BLAST is another incarnation of the currently very en vouge Bayesian filters.

The theorie says that a Bayesian filter 'learns' what Spam is and what not. It is done by assuming that certain words (here refered as token) have a probability to be 'known spam token'. So if a message has lots of those tokens, the summed up probability indicates Spam.

But where to get those tokens and the probabilities from?

Simple: You need to do that! Simply consider whether a message is Spam or not. The number the tokens are contained in SPAM and Not-Spam gives their probability to be spam-tokens or not.

The Good and The Bad

After reading this very short theorie abstract you might see the advantages: BLAST is very adaptiv: it does automatically adapt your view what is Spam and what not. No need to build expression filters or look up the senders IP-number in DNSBLs.

One the other hand: it needs thousands of messages to 'learn' a good profil that has a low enough error rate to be sufficient.

And if the patterns of Spam change, the filter needs to be trained again.

The more Bad

Due to its adaptive nature there is a big risk: it adapts your errors.
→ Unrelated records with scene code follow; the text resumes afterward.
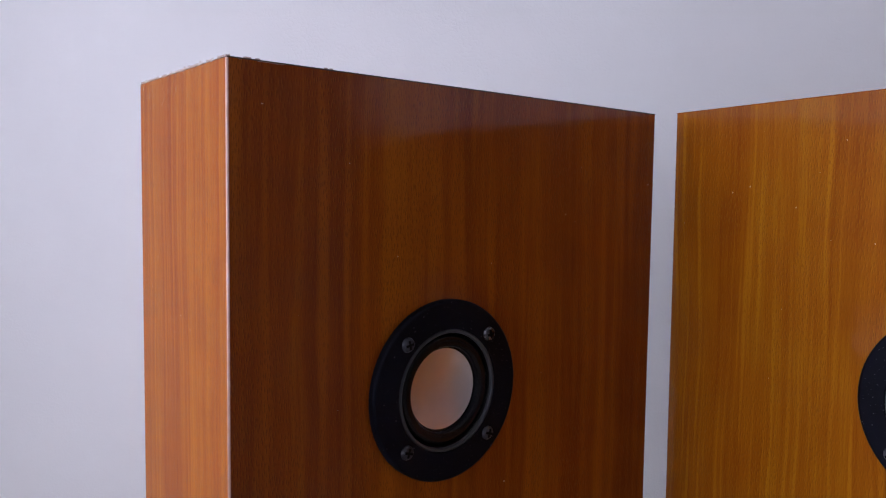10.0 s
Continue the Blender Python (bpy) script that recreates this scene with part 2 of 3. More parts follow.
def duct_felt():
    """Black ribbed lining cloth with lint on it."""
    n = Nodes("black_ribbed_lining")
    vec, x, y, z = n.object_xyz()
    rib = n.t.nodes.new("ShaderNodeTexWave")
    rib.inputs["Scale"].default_value, rib.inputs["Distortion"].default_value = 110, 1.2
    rib.bands_direction = "Y"
    n.put(rib.inputs["Vector"], vec)
    lint = n.ramp(n.noise(vec, 420, 2), [(0.66, 0.0), (0.74, 1.0)])
    dust = n.noise(vec, 40, 4)
    col = n.mix(n.math("MULTIPLY", rib.outputs["Fac"], 0.5), (0.006, 0.008, 0.014), (0.022, 0.028, 0.046))
    fallen = n.math("MULTIPLY", n.ramp(n.math("MULTIPLY", z, 10), [(0.135, 1.0), (0.17, 0.0)]), n.ramp(n.noise(vec, 330, 3), [(0.35, 0.10), (0.7, 0.55)]))
    col = n.mix(fallen, col, (0.13, 0.14, 0.18))
    n.set(Base_Color=n.mix(n.math("MULTIPLY", lint, n.math("MULTIPLY", dust, 0.35)), col, (0.18, 0.19, 0.22)), Roughness=0.75, Specular_IOR_Level=0.3)
    n.bump(rib.outputs["Fac"], 0.4, 0.0006)
    return n.mat


def dome_metal():
    n = Nodes("satin_aluminium_dome")
    vec, x, y, z = n.object_xyz()
    speck = n.ramp(n.noise(vec, 420, 1), [(0.77, 0.0), (0.80, 1.0)])
    haze = n.noise(vec, 70, 3)
    n.set(Base_Color=n.mix(n.math("MULTIPLY", speck, 0.25), n.ramp(haze, [(0.3, (0.68, 0.65, 0.68)), (0.7, (0.74, 0.71, 0.74))]), (0.75, 0.45, 0.42)),
          Metallic=1.0, Roughness=n.ramp(haze, [(0.3, 0.34), (0.7, 0.40)]))
    n.bump(n.noise(vec, 1200, 1), 0.04, 0.0002)
    return n.mat


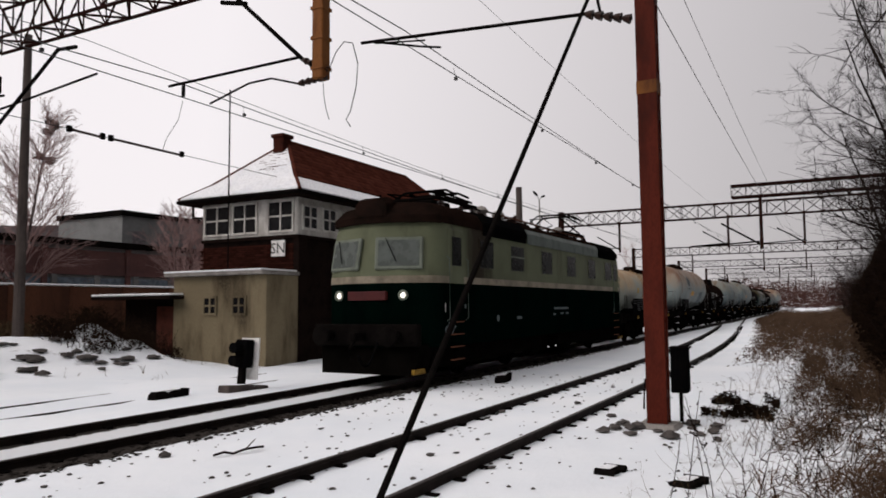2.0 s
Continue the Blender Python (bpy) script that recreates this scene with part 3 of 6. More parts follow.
def concrete_pole(name, x, y, h, r0, r1, label, arms=True, mat="pole_concrete"):
    top = thing(name, label, "mast", "line masts", pose(x, y, 0))
    part("shaft", Geo().tube((0, 0, -1), (0, 0, h), r0, r1, 10), M[mat], top)
    if arms:
        a = Geo()
        a.path([(0, 0, h - 4.4), (-.6, -3.2, h - 1.6), (-.75, -4.3, h - 1.5)], .055, 6)
        a.tube((0, 0, h - 3.4), (-.4, -2.6, h - 2.9), .03)
        a.box(-.5, .5, -.35, .35, h - 3.55, h - 3.35)
        a.tube((0, -.1, h - 1.3), (0, -1.0, h - 1.25), .03)
        a.path([(.4, .3, h - 2.4), (1.6, .6, h - 2.6), (1.6, .6, h - 1.9), (3.0, 1.0, h - 1.3)], .03, 6)
        for p, q in (((-.6, -.2, h - 3.3), (.6, -.2, h - 3.2)), ((-.1, -.5, h - 1.25), (-.1, -1.0, h - 1.25)), ((.5, .2, h - 2.0), (1.0, .4, h - 2.1)), ((1.6, .6, h - 2.8), (1.6, .6, h - 2.2))):
            i = Geo()
            insulator(i, p, q, .13, 4)
            part("insulator", i, M["insulator"], top)
        part("bracket", a, M["steel"], top)
    return top


concrete_pole("line_mast", -24.0, 15.0, 9.75, .30, .17, "dark concrete line mast with a slanting cantilever")
for dx in (0, 1.1):
    concrete_pole("line_mast", -49 + dx, 14.6 + dx * .8, 9.4, .3, .22, "dark concrete twin line mast beyond the train", dx == 0)
concrete_pole("line_mast", -60, 1.9, 11.2, .28, .22, "lone concrete mast beside the near track", True)
concrete_pole("line_mast", 44.3, 17.6, 9.4, .24, .2, "slender concrete pole by the small hut", False, "pole_concrete")
concrete_pole("line_mast", 13.5, 21.6, 10.2, .17, .11, "thin grey concrete pole behind the lattice mast", False)
concrete_pole("line_mast", -75, 17, 7.5, .2, .16, "distant dark concrete mast beside the line", True)


def street_lamp(x, y, h, label):
    top = thing("yard_lamp", label, "lamp post", "yard lamps", pose(x, y, 0))
    part("pole", Geo().tube((0, 0, -1), (0, 0, h), .11, .06, 8), M["concrete"], top)
    for s in (-1, 1):
        part("arm", Geo().tube((0, 0, h - .05), (s * .5, 0, h + .25), .03), M["concrete"], top)
        g = Geo()
        g.rings([[(s * (.45 + .95 * u), w * math.cos(a), h + .22 + .3 * u + w * .55 * math.sin(a)) for a in [k * math.tau / 8 for k in range(8)]] for u, w in ((0, .05), (.25, .13), (.6, .15), (.9, .09), (1, .03))])
        part("luminaire", g, M["steel"], top, "dark cobra-head luminaire")


street_lamp(-22.6, 18.2, 9.7, "tall yard lamp with two cobra heads")
street_lamp(58, 21.2, 10.6, "distant yard lamp with two heads")


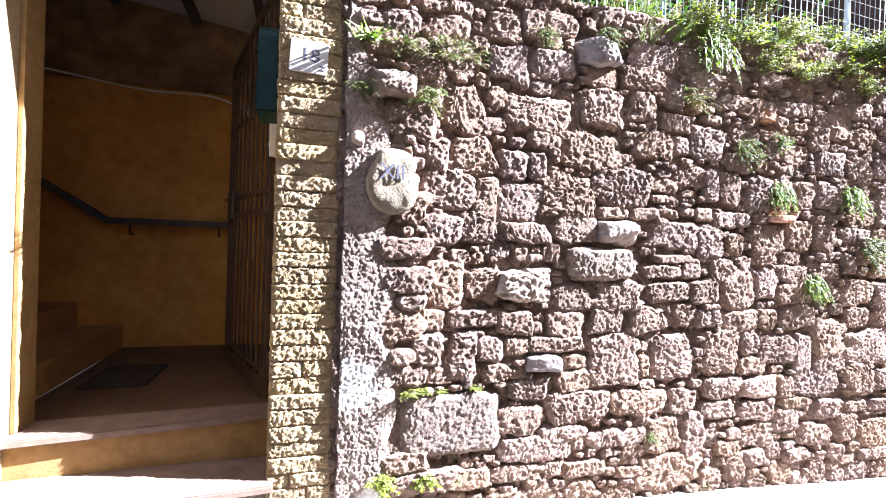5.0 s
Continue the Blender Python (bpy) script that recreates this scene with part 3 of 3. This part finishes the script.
stones_of_course((0.54, 0.41, 0.44, 0.31), (0.97, 0.52, 0.26, 0.11), (1.07, 0.64, 0.23, 0.11), (1.23, 0.55, 0.22, 0.11), (1.26, 0.41, 0.37, 0.16), (1.47, 0.65, 0.33, 0.29), (1.64, 0.41, 0.38, 0.15), (1.68, 0.61, 0.07, 0.12), (1.87, 0.65, 0.28, 0.28), (2.23, 0.66, 0.27, 0.26), (2.24, 0.46, 0.27, 0.12), (2.47, 0.58, 0.20, 0.11), (2.52, 0.45, 0.28, 0.13), (2.74, 0.44, 0.14, 0.14), (2.88, 0.64, 0.13, 0.26), (3.00, 0.44, 0.37, 0.17), (3.10, 0.57, 0.26, 0.10), (3.38, 0.45, 0.28, 0.21), (3.69, 0.44, 0.33, 0.15), (4.05, 0.44, 0.35, 0.19), (4.07, 0.66, 0.21, 0.24), (4.37, 0.66, 0.36, 0.27), (4.46, 0.43, 0.45, 0.20), (4.86, 0.46, 0.34, 0.26))
stones_of_course((0.35, 0.22, 0.25, 0.09), (0.41, 0.12, 0.35, 0.10), (0.52, 0.21, 0.08, 0.06), (0.93, 0.37, 0.23, 0.15), (1.02, 0.22, 0.40, 0.12), (1.18, 0.28, 0.27, 0.09), (1.50, 0.23, 0.35, 0.10), (1.84, 0.22, 0.23, 0.19), (1.95, 0.40, 0.21, 0.14), (2.04, 0.21, 0.15, 0.22), (2.22, 0.33, 0.27, 0.10), (2.51, 0.16, 0.25, 0.15), (2.52, 0.31, 0.28, 0.12), (2.75, 0.22, 0.21, 0.14), (2.82, 0.33, 0.30, 0.07), (3.01, 0.12, 0.28, 0.14), (3.11, 0.28, 0.26, 0.13), (3.28, 0.15, 0.19, 0.18), (3.35, 0.28, 0.18, 0.07), (3.61, 0.28, 0.25, 0.08), (3.98, 0.18, 0.21, 0.24), (4.31, 0.22, 0.22, 0.23), (4.67, 0.21, 0.48, 0.19), (5.08, 0.22, 0.20, 0.19))
stones_of_course((0.69, 0.10, 0.22, 0.11), (0.99, 0.10, 0.38, 0.09), (1.33, 0.08, 0.25, 0.09), (1.59, 0.03, 0.18, 0.06), (1.90, 0.01, 0.42, 0.20), (3.56, 0.10, 0.34, 0.20), (3.68, -0.05, 0.37, 0.08), (3.81, 0.09, 0.15, 0.16), (4.20, 0.08, 0.29, 0.13), (4.79, 0.06, 0.28, 0.06), (4.87, -0.06, 0.34, 0.15))


def rubble():
    """Small stones that fill what the placed ones leave free, the nearest as parts, the rest joined."""
    rng = random.Random(11)
    rest = []
    for size in (0.17, 0.12, 0.085, 0.06, 0.045):
        for k in range(int(9000 * (0.06 / size))):
            x, z = rng.uniform(0.1, 5.5), rng.uniform(-0.32, 2.55)
            w, h = size * rng.uniform(0.9, 1.5), size * rng.uniform(0.55, 0.95)
            if z - h / 2 < ground_z(x) - 0.05 or z + h / 2 > top_z(x) + 0.02 or (x < 0.42 and z < 0.62) or (x < 0.3 and z < 2.0):
                continue
            sq = claim(x, z, w * 0.9, h * 0.9)
            if TAKEN[sq].mean() > 0.06:
                continue
            TAKEN[sq] = True
            y = float(face_y(np.array(x), np.array(z)))
            me = stone_mesh(x, z, w * 1.14, h * 1.16, y + rng.uniform(-0.002, 0.012), proud=rng.uniform(0.006, 0.017), deep=0.05, rough=rng.uniform(0.016, 0.026),
                            pits=rng.uniform(0.005, 0.02), square=rng.uniform(2.4, 5), step=0.0058, facets=rng.uniform(0.002, 0.014))
            if LAID[0] < 300 and size > 0.08 and x < 4.8:
                link_mesh("stone", me, TUFA, wall_stone)
                LAID[0] += 1
            else:
                rest.append(me)
    # the wall goes on past the walk
    z = -0.45
    while z < 2.45:
        h, x = rng.uniform(0.13, 0.2), 5.45 + rng.uniform(0, 0.1)
        while x < 8.9:
            w = rng.uniform(0.16, 0.32)
            rest.append(stone_mesh(x + w / 2, z + h / 2, w, h, float(face_y(np.array(5.4), np.array(z))), step=0.016))
            x += w + 0.015
        z += h + 0.012
    ob = link_mesh("rubble_filling", join_meshes("rubble_filling", rest), TUFA_JOINED, wall_stone, "small brown filling stones between the larger ones")
    tagged(ob, kind="stuff")


rubble()


# ---- bricks of the two pilasters ----
def brick_rows(parent, x0, x1, z0, z1, y, place, seed, halves=0.12, **kw):
    rng = random.Random(seed)
    z, row = z0, 0
    while z < z1:
        h = rng.uniform(0.062, 0.074)
        cuts = [x0, x1] if rng.random() > halves else [x0, x0 + (x1 - x0) * rng.choice((0.35, 0.5, 0.62)), x1]
        for a, b in zip(cuts, cuts[1:]):
            me = stone_mesh((a + b) / 2, z + h / 2, b - a - 0.001, h + 0.001, y + rng.uniform(-0.006, 0.004), proud=0.01, deep=0.004, step=0.0048,
                            square=14, wobble=0.03, facets=0.001, ragged=0.1, grain=1.5, **kw)
            ob = link_mesh("brick", me, None, parent)
            ob.data.materials.append(CREAM_BRICK)
            ob.matrix_local = place
        z += h
        row += 1


turn = math.degrees(math.atan2(LEFT_B.y - LEFT_A.y, LEFT_B.x - LEFT_A.x))
brick_rows(pilaster_left, 0.0, 0.242, -0.06, 2.9, 0.0, pose(LEFT_A.x, LEFT_A.y, 0, 0, 0, turn), 3, rough=0.02, pits=0.0)
brick_rows(pilaster_right, -0.272, 0.0, -0.04, 2.57, 0.006, pose(0, 0, 0), 4, rough=0.015, pits=0.0)


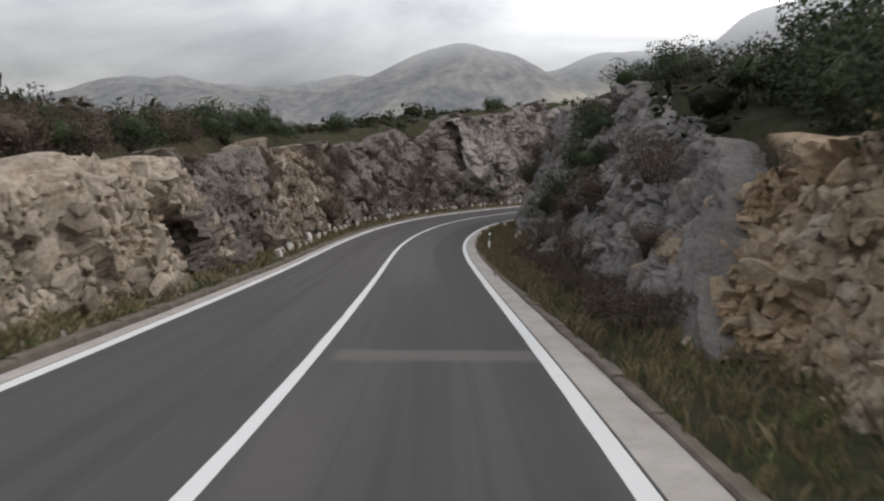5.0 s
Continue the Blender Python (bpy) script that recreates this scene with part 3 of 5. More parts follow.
def kerb(side, s0, s1, inner, w, h):
    """A low kerb of single worn stones."""
    ob = tagged(new("kerb"), "low worn stained concrete kerb beside the road", "kerb", kind="structure")
    rs = np.random.RandomState(int(s0) + side)
    s = s0
    while s < s1:
        ln = rs.uniform(0.9, 1.05)
        j = rs.uniform(-0.015, 0.015)
        a, b = side * (inner + j), side * (inner + w + j + rs.uniform(-0.02, 0.03))
        hh = h + rs.uniform(-0.025, 0.02)
        st = np.linspace(s + 0.012, s + ln - 0.012, 3)
        prof = [(a, -0.15), (a, hh - 0.03), (a + side * 0.025, hh), (b - side * 0.03, hh - 0.005), (b, hh - 0.04), (b, -0.2)]
        v, f = sweep(prof, st)
        if side < 0:
            f = f[:, ::-1]
        caps = [tuple(range(6)), tuple(range(17, 11, -1))]
        c = v.mean(0)
        k = new("kerb_stone", mesh_of("kerb_stone", v - c, [tuple(q) for q in f.tolist()] + caps, KERB))
        k.location = c
        k.parent = ob
        s += ln
    return ob


# pale side road on the right, gravel on the left
def within(outline, x, y):
    o = np.array(outline, float)
    inside = np.zeros(len(x), bool)
    px, py = o[:, 0], o[:, 1]
    for i in range(len(o)):
        j = i - 1
        cross = (py[i] > y) != (py[j] > y)
        with np.errstate(divide="ignore", invalid="ignore"):
            inside ^= cross & (x < (px[j] - px[i]) * (y - py[i]) / (py[j] - py[i]) + px[i])
    return inside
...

You really need to clean out all the false positives from you spam folder with the 'this is not spam' function.

The Solution

Simply turn on the other Spam detectors. BLAST will learn these results and after a while it will 'assist' these filters to remove those Spam the other filters didn't detect.

And to avoid the adapt-problem, BLAST has an aging-option: it simply discards old tokens and does not use them any more.


BLAST is experimental. Time will show its power or failure.


Disruptor OL uses BLAST, a set of object-oriented Delphi classes to manage the needed aspects of Bayesian statistical methods. This consists of classes to count token, condense and age token data and to analyze it.